Esas No: 2015/30471
Karar No: 2018/1406
Karar Tarihi: 14.02.2018
2004 Sayılı Kanuna Aykırılık - Yargıtay 19. Ceza Dairesi 2015/30471 Esas 2018/1406 Karar Sayılı İlamı
"İçtihat Metni"
MAHKEMESİ :İcra Ceza Mahkemesi
SUÇ : 2004 Sayılı Kanuna Aykırılık
HÜKÜMLER : Beraat, Mahkumiyet
Yerel Mahkemece verilen hükümler temyiz edilmekle; başvurunun süresi, kararın niteliği ve suç tarihine göre dosya incelendi, gereği görüşülüp düşünüldü:
Temyiz isteğinin reddi nedenleri bulunmadığından işin esasına geçildi.

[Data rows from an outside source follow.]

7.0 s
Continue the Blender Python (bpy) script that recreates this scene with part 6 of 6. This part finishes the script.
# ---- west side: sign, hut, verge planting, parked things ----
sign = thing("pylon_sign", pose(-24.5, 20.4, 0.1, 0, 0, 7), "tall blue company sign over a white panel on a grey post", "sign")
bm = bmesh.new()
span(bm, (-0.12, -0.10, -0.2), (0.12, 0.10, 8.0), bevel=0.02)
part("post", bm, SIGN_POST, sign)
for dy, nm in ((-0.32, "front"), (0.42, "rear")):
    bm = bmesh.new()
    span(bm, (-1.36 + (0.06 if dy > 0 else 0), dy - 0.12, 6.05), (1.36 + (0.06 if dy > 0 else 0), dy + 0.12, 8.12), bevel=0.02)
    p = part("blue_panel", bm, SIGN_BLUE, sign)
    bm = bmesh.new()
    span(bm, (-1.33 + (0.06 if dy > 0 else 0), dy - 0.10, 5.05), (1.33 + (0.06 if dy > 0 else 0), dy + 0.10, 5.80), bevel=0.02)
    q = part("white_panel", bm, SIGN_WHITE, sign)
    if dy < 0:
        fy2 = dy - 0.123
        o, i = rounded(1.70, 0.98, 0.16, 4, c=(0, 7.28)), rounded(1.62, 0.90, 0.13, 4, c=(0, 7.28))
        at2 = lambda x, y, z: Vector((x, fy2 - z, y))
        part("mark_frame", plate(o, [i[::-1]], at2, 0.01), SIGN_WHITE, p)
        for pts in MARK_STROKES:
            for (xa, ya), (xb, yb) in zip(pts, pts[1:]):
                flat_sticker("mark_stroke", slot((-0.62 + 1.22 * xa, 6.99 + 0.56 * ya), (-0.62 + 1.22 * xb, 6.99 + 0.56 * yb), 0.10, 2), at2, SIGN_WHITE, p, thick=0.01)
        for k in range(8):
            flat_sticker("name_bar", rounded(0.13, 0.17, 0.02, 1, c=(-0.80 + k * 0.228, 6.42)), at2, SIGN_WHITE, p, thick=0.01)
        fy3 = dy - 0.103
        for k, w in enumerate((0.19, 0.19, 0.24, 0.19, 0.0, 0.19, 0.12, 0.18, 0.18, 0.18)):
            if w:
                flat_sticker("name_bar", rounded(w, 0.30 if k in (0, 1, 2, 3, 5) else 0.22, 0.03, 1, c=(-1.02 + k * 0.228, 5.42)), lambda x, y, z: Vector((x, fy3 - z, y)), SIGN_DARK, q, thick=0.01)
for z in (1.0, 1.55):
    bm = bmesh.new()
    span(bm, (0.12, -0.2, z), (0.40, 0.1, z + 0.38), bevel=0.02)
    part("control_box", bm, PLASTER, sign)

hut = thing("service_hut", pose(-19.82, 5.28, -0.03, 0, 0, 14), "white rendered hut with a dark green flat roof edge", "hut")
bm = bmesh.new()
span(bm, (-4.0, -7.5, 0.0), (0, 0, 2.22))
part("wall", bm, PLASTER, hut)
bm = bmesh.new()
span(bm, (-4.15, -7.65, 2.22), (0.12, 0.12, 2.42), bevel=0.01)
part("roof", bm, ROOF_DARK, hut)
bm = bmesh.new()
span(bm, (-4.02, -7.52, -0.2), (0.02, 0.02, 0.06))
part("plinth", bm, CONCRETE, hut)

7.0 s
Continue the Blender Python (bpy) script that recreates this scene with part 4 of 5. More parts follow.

Sanık hakkında İİK"nın 332. maddesine aykırılıktan cezalandırılması içinde şikayette bulunulduğu halde, bu suçtan hüküm kurulmamışsa da mahallinde her zaman hüküm kurulması mümkün görülmüştür.
Vicdani kanının oluştuğu duruşma sürecini yansıtan tutanaklar, belgeler ve gerekçe içeriğine göre;
1)İİK’nın 333/a ve 337/a maddesine aykırılıktan kurulan hükümlere yönelik yapılan temyiz itirazlarının incelenmesinde;
Eylemlere ve yükletilen suçlara yönelik şikayetçi vekilinin temyiz nedenleri yerinde görülmediğinden tebliğnameye kısmen uygun olarak, TEMYİZ DAVASININ ESASTAN REDDİYLE HÜKÜMLERİN ONANMASINA,
2)İİK’nın 345/a maddesine aykırılıktan kurulan hükme yönelik yapılan temyiz itirazlarının incelenmesinde;
Sermaye şirketinin iflasını istememe suçu aynı işyeri ile ilgili olarak ancak bir defa işlenebilen bir suç olup,
UYAP ortamında yapılan araştırmada benzer eylemler nedenlerle sanık hakkında sermaye şirketinin iflasını istememe suçundan verilip Dairemizin 2015/28100 esasında kayıtlı olan ve 25.04.2017 tarihinde incelenerek bozulmasına karar verilen dosyanın bulunması karşısında; anılan dosyanın birleştirilerek sonucuna göre sanığın hukuki durumunun belirlenmesi zorunluluğu,
Kabule göre de;
a)5237 sayılı Türk Ceza Kanunu’nun 75. maddesinin birinci fıkrası uyarınca uzlaşma kapsamındaki suçlar hariç olmak üzere, yalnız adli para cezası gerektiren veya kanun maddesinde öngörülen hapis cezasının yukarı sınırı altı ayı aşmayan suçlar önödemeye tabi olup, 2004 sayılı İcra İflas Kanunu’nun 345/a maddesinde öngörülen suçun cezasının üst sınırının üç ay hapis cezası olduğu ve suç tarihi itibariyle uzlaşma kapsamında bulunmadığı gözetilerek, sanık hakkında önödeme ihtaratında bulunulup, sonucuna göre hukuki durumun tayini gerekirken anılan ihtarat yapılmadan mahkumiyet kararı verilmesi,
b)Dava ve cezanın İİK"nın 354. maddesinde yazılı bulunan sebeplerden düşeceğinin kararda gösterilmemesi,
Bozmayı gerektirmiş ve şikayetçi vekili ile sanık müdafiinin temyiz nedenleri bu itibarla yerinde görüldüğünden tebliğnameye uygun olarak HÜKÜMLERİN 5320 sayılı Kanun"un 8/1. maddesi gereğince uygulanması gereken 1412 sayılı CMUK"nın 321. maddesi uyarınca BOZULMASINA, yargılamanın bozma öncesi aşamadan başlayarak sürdürülüp sonuçlandırılmak üzere dosyanın mahkemesine gönderilmesine, 14.02.2018 tarihinde oybirliğiyle karar verildi.